Scene script records:
= = = = =

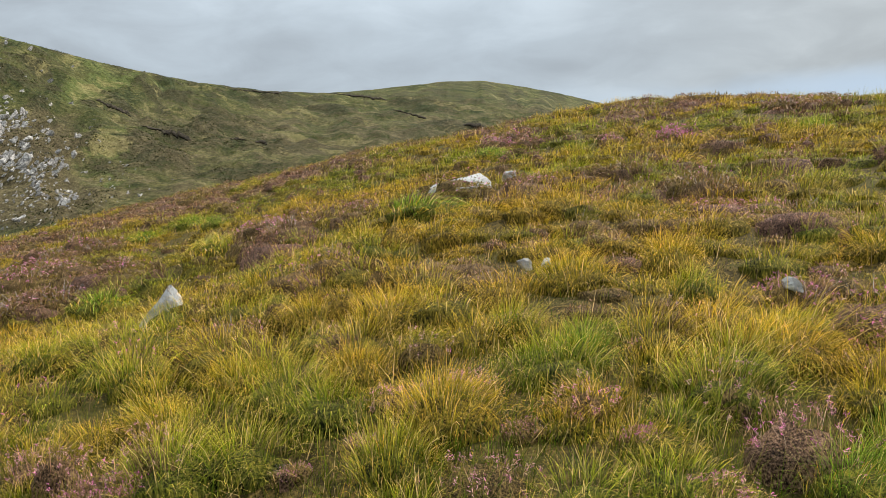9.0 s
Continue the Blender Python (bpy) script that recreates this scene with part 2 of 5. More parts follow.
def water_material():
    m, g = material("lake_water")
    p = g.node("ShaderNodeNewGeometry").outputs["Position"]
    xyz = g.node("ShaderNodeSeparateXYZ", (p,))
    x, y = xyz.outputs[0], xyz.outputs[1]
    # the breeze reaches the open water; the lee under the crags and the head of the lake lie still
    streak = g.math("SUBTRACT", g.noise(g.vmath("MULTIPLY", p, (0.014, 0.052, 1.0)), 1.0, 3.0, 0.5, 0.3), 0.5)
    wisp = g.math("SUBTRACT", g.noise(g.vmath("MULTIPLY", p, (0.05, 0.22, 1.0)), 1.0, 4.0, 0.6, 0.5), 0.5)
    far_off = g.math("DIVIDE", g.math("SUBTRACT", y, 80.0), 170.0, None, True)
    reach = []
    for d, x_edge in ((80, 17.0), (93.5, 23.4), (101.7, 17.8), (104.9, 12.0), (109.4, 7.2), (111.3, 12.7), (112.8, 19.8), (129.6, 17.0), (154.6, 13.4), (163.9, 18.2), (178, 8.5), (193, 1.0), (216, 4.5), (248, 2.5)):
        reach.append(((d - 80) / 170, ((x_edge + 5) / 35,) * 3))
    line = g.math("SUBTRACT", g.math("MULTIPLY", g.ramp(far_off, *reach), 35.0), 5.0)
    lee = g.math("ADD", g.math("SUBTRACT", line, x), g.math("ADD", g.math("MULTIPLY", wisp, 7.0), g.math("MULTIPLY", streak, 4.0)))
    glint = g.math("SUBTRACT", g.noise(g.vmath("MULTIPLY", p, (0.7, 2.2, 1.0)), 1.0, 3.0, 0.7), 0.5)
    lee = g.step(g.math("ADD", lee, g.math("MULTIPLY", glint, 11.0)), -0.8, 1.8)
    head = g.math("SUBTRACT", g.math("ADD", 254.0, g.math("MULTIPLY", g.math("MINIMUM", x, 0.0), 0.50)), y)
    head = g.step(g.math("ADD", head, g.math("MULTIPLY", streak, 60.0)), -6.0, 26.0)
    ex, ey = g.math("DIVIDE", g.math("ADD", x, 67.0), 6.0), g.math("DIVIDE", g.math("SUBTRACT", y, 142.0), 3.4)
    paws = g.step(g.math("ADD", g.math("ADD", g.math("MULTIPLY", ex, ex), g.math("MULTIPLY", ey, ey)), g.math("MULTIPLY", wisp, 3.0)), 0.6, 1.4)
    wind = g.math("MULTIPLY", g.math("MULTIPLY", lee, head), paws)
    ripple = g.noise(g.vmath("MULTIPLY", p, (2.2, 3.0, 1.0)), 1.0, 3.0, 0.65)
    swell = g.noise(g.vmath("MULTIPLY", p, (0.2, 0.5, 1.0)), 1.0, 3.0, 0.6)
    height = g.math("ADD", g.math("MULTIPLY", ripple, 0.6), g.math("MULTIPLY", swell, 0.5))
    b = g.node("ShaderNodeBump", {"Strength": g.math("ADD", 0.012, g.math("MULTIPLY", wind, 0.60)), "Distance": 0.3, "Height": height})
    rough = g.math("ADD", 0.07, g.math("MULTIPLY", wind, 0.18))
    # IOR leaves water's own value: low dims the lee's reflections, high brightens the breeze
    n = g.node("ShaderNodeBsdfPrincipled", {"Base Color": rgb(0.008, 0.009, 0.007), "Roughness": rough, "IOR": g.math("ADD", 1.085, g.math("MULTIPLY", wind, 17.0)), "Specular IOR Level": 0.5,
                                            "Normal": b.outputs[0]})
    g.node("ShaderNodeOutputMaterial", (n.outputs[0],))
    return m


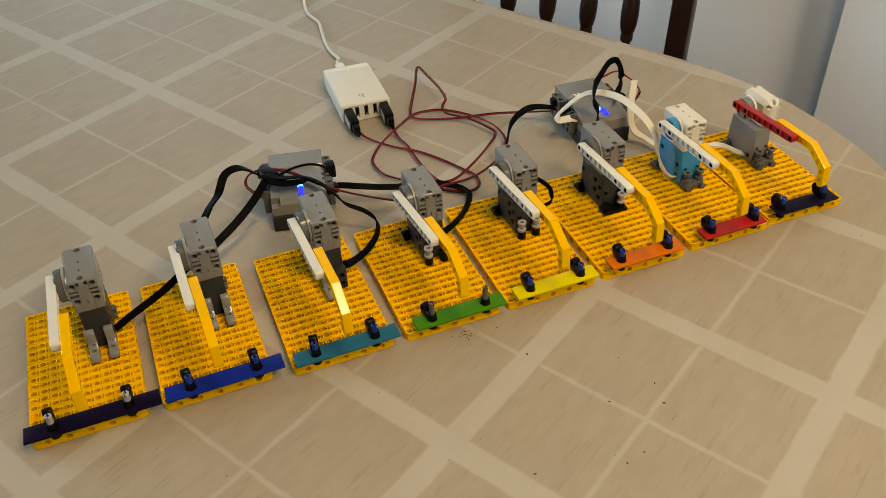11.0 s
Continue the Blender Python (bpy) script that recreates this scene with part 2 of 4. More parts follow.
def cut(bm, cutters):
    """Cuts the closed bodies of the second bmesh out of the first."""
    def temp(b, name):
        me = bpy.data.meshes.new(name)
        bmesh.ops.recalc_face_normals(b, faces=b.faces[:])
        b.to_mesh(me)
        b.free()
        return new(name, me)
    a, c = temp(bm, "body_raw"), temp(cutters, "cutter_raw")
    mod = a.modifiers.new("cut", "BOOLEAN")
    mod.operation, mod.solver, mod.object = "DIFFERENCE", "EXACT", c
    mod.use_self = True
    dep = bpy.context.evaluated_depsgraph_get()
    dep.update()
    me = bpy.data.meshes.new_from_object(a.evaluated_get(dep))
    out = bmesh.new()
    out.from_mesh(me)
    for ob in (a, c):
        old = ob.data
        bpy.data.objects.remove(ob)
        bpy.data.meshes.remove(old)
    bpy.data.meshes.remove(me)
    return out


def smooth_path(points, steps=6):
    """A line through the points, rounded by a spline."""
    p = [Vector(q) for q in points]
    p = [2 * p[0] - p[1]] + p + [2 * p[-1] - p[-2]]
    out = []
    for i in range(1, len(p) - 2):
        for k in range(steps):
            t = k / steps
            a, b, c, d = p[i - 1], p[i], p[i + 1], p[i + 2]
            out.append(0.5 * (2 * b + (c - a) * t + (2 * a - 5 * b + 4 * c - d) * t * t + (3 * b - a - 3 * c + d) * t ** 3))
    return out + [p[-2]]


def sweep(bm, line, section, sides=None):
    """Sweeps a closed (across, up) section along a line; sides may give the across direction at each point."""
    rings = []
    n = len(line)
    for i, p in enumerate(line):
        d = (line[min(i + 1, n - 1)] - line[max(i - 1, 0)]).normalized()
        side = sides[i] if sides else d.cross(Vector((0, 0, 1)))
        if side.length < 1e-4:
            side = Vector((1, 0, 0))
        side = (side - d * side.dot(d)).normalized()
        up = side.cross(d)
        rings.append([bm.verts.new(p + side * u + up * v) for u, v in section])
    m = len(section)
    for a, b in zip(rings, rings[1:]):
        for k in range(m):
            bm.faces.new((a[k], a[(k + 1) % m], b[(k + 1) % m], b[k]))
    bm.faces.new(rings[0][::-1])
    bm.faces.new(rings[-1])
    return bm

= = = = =

Return the listing above unchanged, apart from dropping its pictures.

→ **Output of the task**:
9.0 s
Continue the Blender Python (bpy) script that recreates this scene with part 2 of 5. More parts follow.
def water_material():
    m, g = material("lake_water")
    p = g.node("ShaderNodeNewGeometry").outputs["Position"]
    xyz = g.node("ShaderNodeSeparateXYZ", (p,))
    x, y = xyz.outputs[0], xyz.outputs[1]
    # the breeze reaches the open water; the lee under the crags and the head of the lake lie still
    streak = g.math("SUBTRACT", g.noise(g.vmath("MULTIPLY", p, (0.014, 0.052, 1.0)), 1.0, 3.0, 0.5, 0.3), 0.5)
    wisp = g.math("SUBTRACT", g.noise(g.vmath("MULTIPLY", p, (0.05, 0.22, 1.0)), 1.0, 4.0, 0.6, 0.5), 0.5)
    far_off = g.math("DIVIDE", g.math("SUBTRACT", y, 80.0), 170.0, None, True)
    reach = []
    for d, x_edge in ((80, 17.0), (93.5, 23.4), (101.7, 17.8), (104.9, 12.0), (109.4, 7.2), (111.3, 12.7), (112.8, 19.8), (129.6, 17.0), (154.6, 13.4), (163.9, 18.2), (178, 8.5), (193, 1.0), (216, 4.5), (248, 2.5)):
        reach.append(((d - 80) / 170, ((x_edge + 5) / 35,) * 3))
    line = g.math("SUBTRACT", g.math("MULTIPLY", g.ramp(far_off, *reach), 35.0), 5.0)
    lee = g.math("ADD", g.math("SUBTRACT", line, x), g.math("ADD", g.math("MULTIPLY", wisp, 7.0), g.math("MULTIPLY", streak, 4.0)))
    glint = g.math("SUBTRACT", g.noise(g.vmath("MULTIPLY", p, (0.7, 2.2, 1.0)), 1.0, 3.0, 0.7), 0.5)
    lee = g.step(g.math("ADD", lee, g.math("MULTIPLY", glint, 11.0)), -0.8, 1.8)
    head = g.math("SUBTRACT", g.math("ADD", 254.0, g.math("MULTIPLY", g.math("MINIMUM", x, 0.0), 0.50)), y)
    head = g.step(g.math("ADD", head, g.math("MULTIPLY", streak, 60.0)), -6.0, 26.0)
    ex, ey = g.math("DIVIDE", g.math("ADD", x, 67.0), 6.0), g.math("DIVIDE", g.math("SUBTRACT", y, 142.0), 3.4)
    paws = g.step(g.math("ADD", g.math("ADD", g.math("MULTIPLY", ex, ex), g.math("MULTIPLY", ey, ey)), g.math("MULTIPLY", wisp, 3.0)), 0.6, 1.4)
    wind = g.math("MULTIPLY", g.math("MULTIPLY", lee, head), paws)
    ripple = g.noise(g.vmath("MULTIPLY", p, (2.2, 3.0, 1.0)), 1.0, 3.0, 0.65)
    swell = g.noise(g.vmath("MULTIPLY", p, (0.2, 0.5, 1.0)), 1.0, 3.0, 0.6)
    height = g.math("ADD", g.math("MULTIPLY", ripple, 0.6), g.math("MULTIPLY", swell, 0.5))
    b = g.node("ShaderNodeBump", {"Strength": g.math("ADD", 0.012, g.math("MULTIPLY", wind, 0.60)), "Distance": 0.3, "Height": height})
    rough = g.math("ADD", 0.07, g.math("MULTIPLY", wind, 0.18))
    # IOR leaves water's own value: low dims the lee's reflections, high brightens the breeze
    n = g.node("ShaderNodeBsdfPrincipled", {"Base Color": rgb(0.008, 0.009, 0.007), "Roughness": rough, "IOR": g.math("ADD", 1.085, g.math("MULTIPLY", wind, 17.0)), "Specular IOR Level": 0.5,
                                            "Normal": b.outputs[0]})
    g.node("ShaderNodeOutputMaterial", (n.outputs[0],))
    return m


11.0 s
Continue the Blender Python (bpy) script that recreates this scene with part 2 of 4. More parts follow.
def cut(bm, cutters):
    """Cuts the closed bodies of the second bmesh out of the first."""
    def temp(b, name):
        me = bpy.data.meshes.new(name)
        bmesh.ops.recalc_face_normals(b, faces=b.faces[:])
        b.to_mesh(me)
        b.free()
        return new(name, me)
    a, c = temp(bm, "body_raw"), temp(cutters, "cutter_raw")
    mod = a.modifiers.new("cut", "BOOLEAN")
    mod.operation, mod.solver, mod.object = "DIFFERENCE", "EXACT", c
    mod.use_self = True
    dep = bpy.context.evaluated_depsgraph_get()
    dep.update()
    me = bpy.data.meshes.new_from_object(a.evaluated_get(dep))
    out = bmesh.new()
    out.from_mesh(me)
    for ob in (a, c):
        old = ob.data
        bpy.data.objects.remove(ob)
        bpy.data.meshes.remove(old)
    bpy.data.meshes.remove(me)
    return out


def smooth_path(points, steps=6):
    """A line through the points, rounded by a spline."""
    p = [Vector(q) for q in points]
    p = [2 * p[0] - p[1]] + p + [2 * p[-1] - p[-2]]
    out = []
    for i in range(1, len(p) - 2):
        for k in range(steps):
            t = k / steps
            a, b, c, d = p[i - 1], p[i], p[i + 1], p[i + 2]
            out.append(0.5 * (2 * b + (c - a) * t + (2 * a - 5 * b + 4 * c - d) * t * t + (3 * b - a - 3 * c + d) * t ** 3))
    return out + [p[-2]]


def sweep(bm, line, section, sides=None):
    """Sweeps a closed (across, up) section along a line; sides may give the across direction at each point."""
    rings = []
    n = len(line)
    for i, p in enumerate(line):
        d = (line[min(i + 1, n - 1)] - line[max(i - 1, 0)]).normalized()
        side = sides[i] if sides else d.cross(Vector((0, 0, 1)))
        if side.length < 1e-4:
            side = Vector((1, 0, 0))
        side = (side - d * side.dot(d)).normalized()
        up = side.cross(d)
        rings.append([bm.verts.new(p + side * u + up * v) for u, v in section])
    m = len(section)
    for a, b in zip(rings, rings[1:]):
        for k in range(m):
            bm.faces.new((a[k], a[(k + 1) % m], b[(k + 1) % m], b[k]))
    bm.faces.new(rings[0][::-1])
    bm.faces.new(rings[-1])
    return bm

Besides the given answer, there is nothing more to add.